GIVEN DATA:
----
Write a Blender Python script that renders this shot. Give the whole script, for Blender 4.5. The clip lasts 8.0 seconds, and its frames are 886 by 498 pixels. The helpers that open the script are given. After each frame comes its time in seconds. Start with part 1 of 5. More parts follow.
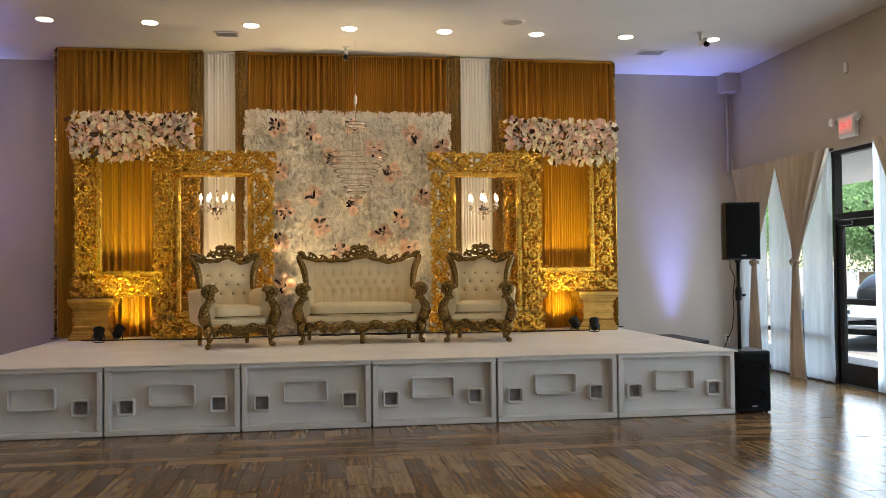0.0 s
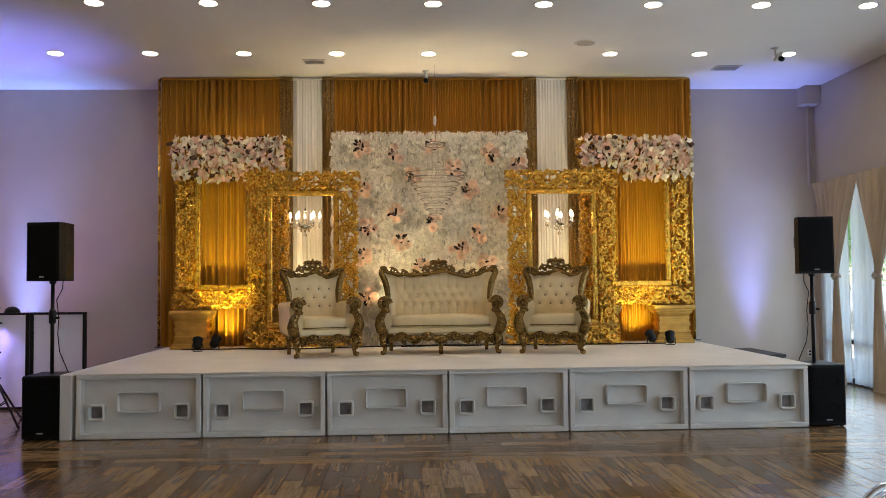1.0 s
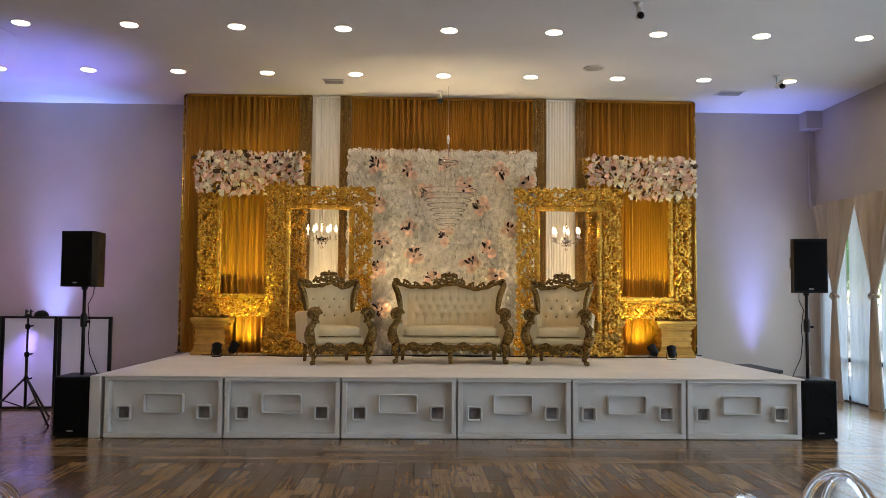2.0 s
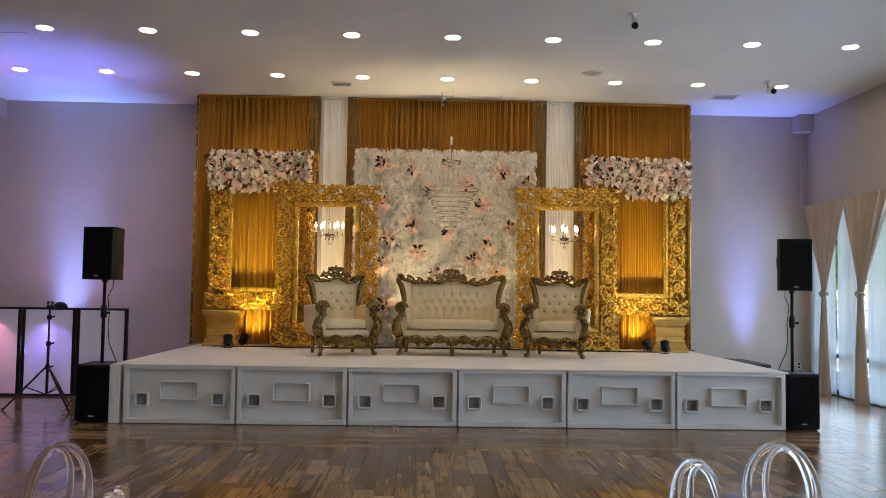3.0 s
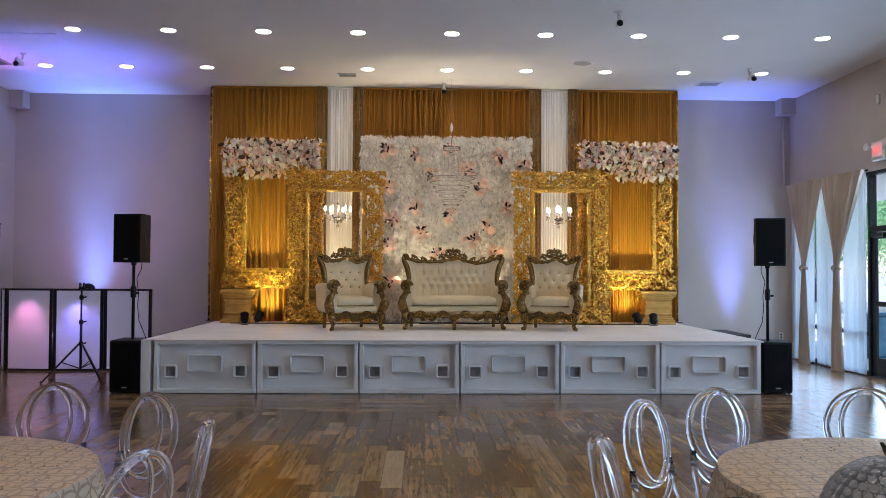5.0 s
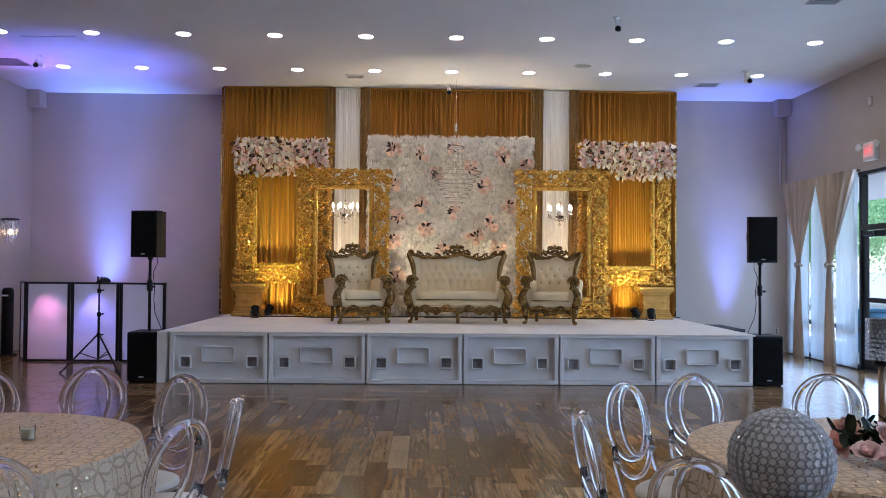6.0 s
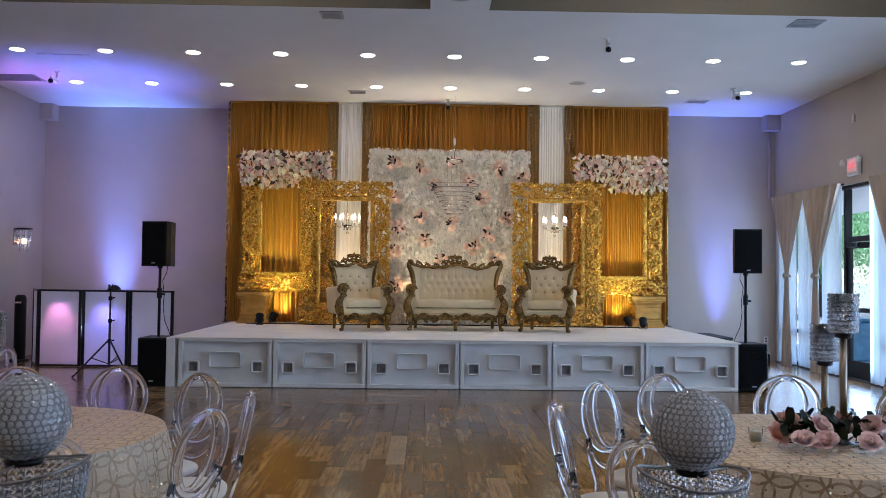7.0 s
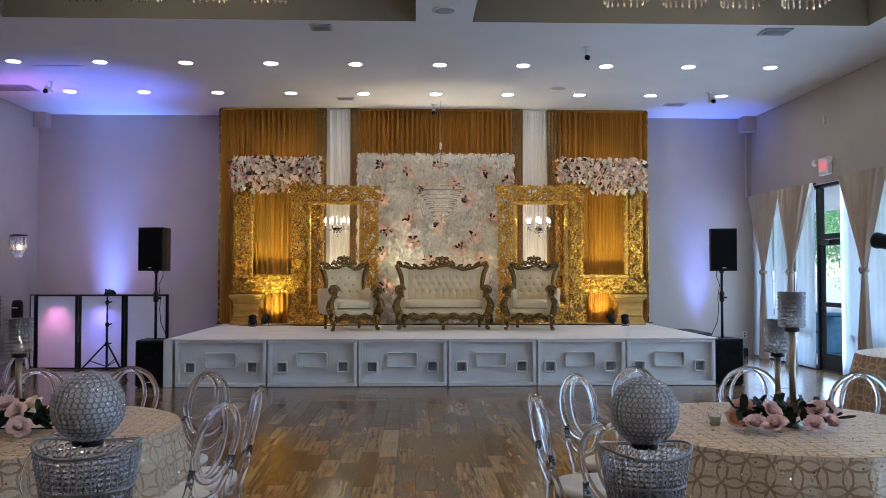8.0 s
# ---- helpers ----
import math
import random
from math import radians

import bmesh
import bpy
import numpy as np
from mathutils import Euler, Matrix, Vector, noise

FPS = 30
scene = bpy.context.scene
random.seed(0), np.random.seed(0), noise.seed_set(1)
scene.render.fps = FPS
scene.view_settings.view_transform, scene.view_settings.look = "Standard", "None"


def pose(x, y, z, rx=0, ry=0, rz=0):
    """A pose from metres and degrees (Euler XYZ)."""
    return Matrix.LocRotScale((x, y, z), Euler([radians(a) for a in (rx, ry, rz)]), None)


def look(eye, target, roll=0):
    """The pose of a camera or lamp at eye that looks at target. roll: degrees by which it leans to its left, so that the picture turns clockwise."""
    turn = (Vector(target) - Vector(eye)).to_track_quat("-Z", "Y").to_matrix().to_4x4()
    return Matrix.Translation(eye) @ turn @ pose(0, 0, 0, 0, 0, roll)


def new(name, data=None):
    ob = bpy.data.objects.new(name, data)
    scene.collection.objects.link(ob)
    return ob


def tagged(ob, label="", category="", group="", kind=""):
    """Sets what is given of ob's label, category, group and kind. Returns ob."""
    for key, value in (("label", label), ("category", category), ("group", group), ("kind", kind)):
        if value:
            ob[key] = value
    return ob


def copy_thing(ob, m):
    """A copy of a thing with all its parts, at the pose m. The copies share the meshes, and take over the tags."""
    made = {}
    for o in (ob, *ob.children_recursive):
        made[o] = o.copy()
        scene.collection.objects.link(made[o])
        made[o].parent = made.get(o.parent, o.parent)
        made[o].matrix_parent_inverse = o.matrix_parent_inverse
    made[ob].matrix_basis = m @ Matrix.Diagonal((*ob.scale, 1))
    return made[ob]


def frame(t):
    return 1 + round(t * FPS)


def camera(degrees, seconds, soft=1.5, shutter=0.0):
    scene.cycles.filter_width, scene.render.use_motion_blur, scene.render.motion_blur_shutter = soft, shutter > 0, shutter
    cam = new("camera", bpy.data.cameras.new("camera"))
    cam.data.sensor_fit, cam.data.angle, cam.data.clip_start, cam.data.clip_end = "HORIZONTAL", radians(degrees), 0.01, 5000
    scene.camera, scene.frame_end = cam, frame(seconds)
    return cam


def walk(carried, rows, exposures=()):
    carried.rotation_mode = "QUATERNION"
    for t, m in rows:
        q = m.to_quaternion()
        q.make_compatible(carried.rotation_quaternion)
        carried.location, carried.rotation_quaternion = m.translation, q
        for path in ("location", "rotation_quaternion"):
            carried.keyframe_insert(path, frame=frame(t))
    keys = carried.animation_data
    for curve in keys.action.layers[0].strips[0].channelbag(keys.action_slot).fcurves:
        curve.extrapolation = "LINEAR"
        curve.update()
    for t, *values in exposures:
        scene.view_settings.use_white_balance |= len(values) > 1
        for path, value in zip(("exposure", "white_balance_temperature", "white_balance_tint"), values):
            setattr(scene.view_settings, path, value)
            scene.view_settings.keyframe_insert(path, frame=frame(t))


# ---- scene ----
----
Your task is an exact transcription of all the data, minus the pictures.

RESULT OF THE EXERCISE:
Write a Blender Python script that renders this shot. Give the whole script, for Blender 4.5. The clip lasts 8.0 seconds, and its frames are 886 by 498 pixels. The helpers that open the script are given. After each frame comes its time in seconds. Start with part 1 of 5. More parts follow.
0.0 s
1.0 s
2.0 s
3.0 s
5.0 s
6.0 s
7.0 s
8.0 s
# ---- helpers ----
import math
import random
from math import radians

import bmesh
import bpy
import numpy as np
from mathutils import Euler, Matrix, Vector, noise

FPS = 30
scene = bpy.context.scene
random.seed(0), np.random.seed(0), noise.seed_set(1)
scene.render.fps = FPS
scene.view_settings.view_transform, scene.view_settings.look = "Standard", "None"


def pose(x, y, z, rx=0, ry=0, rz=0):
    """A pose from metres and degrees (Euler XYZ)."""
    return Matrix.LocRotScale((x, y, z), Euler([radians(a) for a in (rx, ry, rz)]), None)


def look(eye, target, roll=0):
    """The pose of a camera or lamp at eye that looks at target. roll: degrees by which it leans to its left, so that the picture turns clockwise."""
    turn = (Vector(target) - Vector(eye)).to_track_quat("-Z", "Y").to_matrix().to_4x4()
    return Matrix.Translation(eye) @ turn @ pose(0, 0, 0, 0, 0, roll)


def new(name, data=None):
    ob = bpy.data.objects.new(name, data)
    scene.collection.objects.link(ob)
    return ob


def tagged(ob, label="", category="", group="", kind=""):
    """Sets what is given of ob's label, category, group and kind. Returns ob."""
    for key, value in (("label", label), ("category", category), ("group", group), ("kind", kind)):
        if value:
            ob[key] = value
    return ob


def copy_thing(ob, m):
    """A copy of a thing with all its parts, at the pose m. The copies share the meshes, and take over the tags."""
    made = {}
    for o in (ob, *ob.children_recursive):
        made[o] = o.copy()
        scene.collection.objects.link(made[o])
        made[o].parent = made.get(o.parent, o.parent)
        made[o].matrix_parent_inverse = o.matrix_parent_inverse
    made[ob].matrix_basis = m @ Matrix.Diagonal((*ob.scale, 1))
    return made[ob]


def frame(t):
    return 1 + round(t * FPS)


def camera(degrees, seconds, soft=1.5, shutter=0.0):
    scene.cycles.filter_width, scene.render.use_motion_blur, scene.render.motion_blur_shutter = soft, shutter > 0, shutter
    cam = new("camera", bpy.data.cameras.new("camera"))
    cam.data.sensor_fit, cam.data.angle, cam.data.clip_start, cam.data.clip_end = "HORIZONTAL", radians(degrees), 0.01, 5000
    scene.camera, scene.frame_end = cam, frame(seconds)
    return cam


def walk(carried, rows, exposures=()):
    carried.rotation_mode = "QUATERNION"
    for t, m in rows:
        q = m.to_quaternion()
        q.make_compatible(carried.rotation_quaternion)
        carried.location, carried.rotation_quaternion = m.translation, q
        for path in ("location", "rotation_quaternion"):
            carried.keyframe_insert(path, frame=frame(t))
    keys = carried.animation_data
    for curve in keys.action.layers[0].strips[0].channelbag(keys.action_slot).fcurves:
        curve.extrapolation = "LINEAR"
        curve.update()
    for t, *values in exposures:
        scene.view_settings.use_white_balance |= len(values) > 1
        for path, value in zip(("exposure", "white_balance_temperature", "white_balance_tint"), values):
            setattr(scene.view_settings, path, value)
            scene.view_settings.keyframe_insert(path, frame=frame(t))


# ---- scene ----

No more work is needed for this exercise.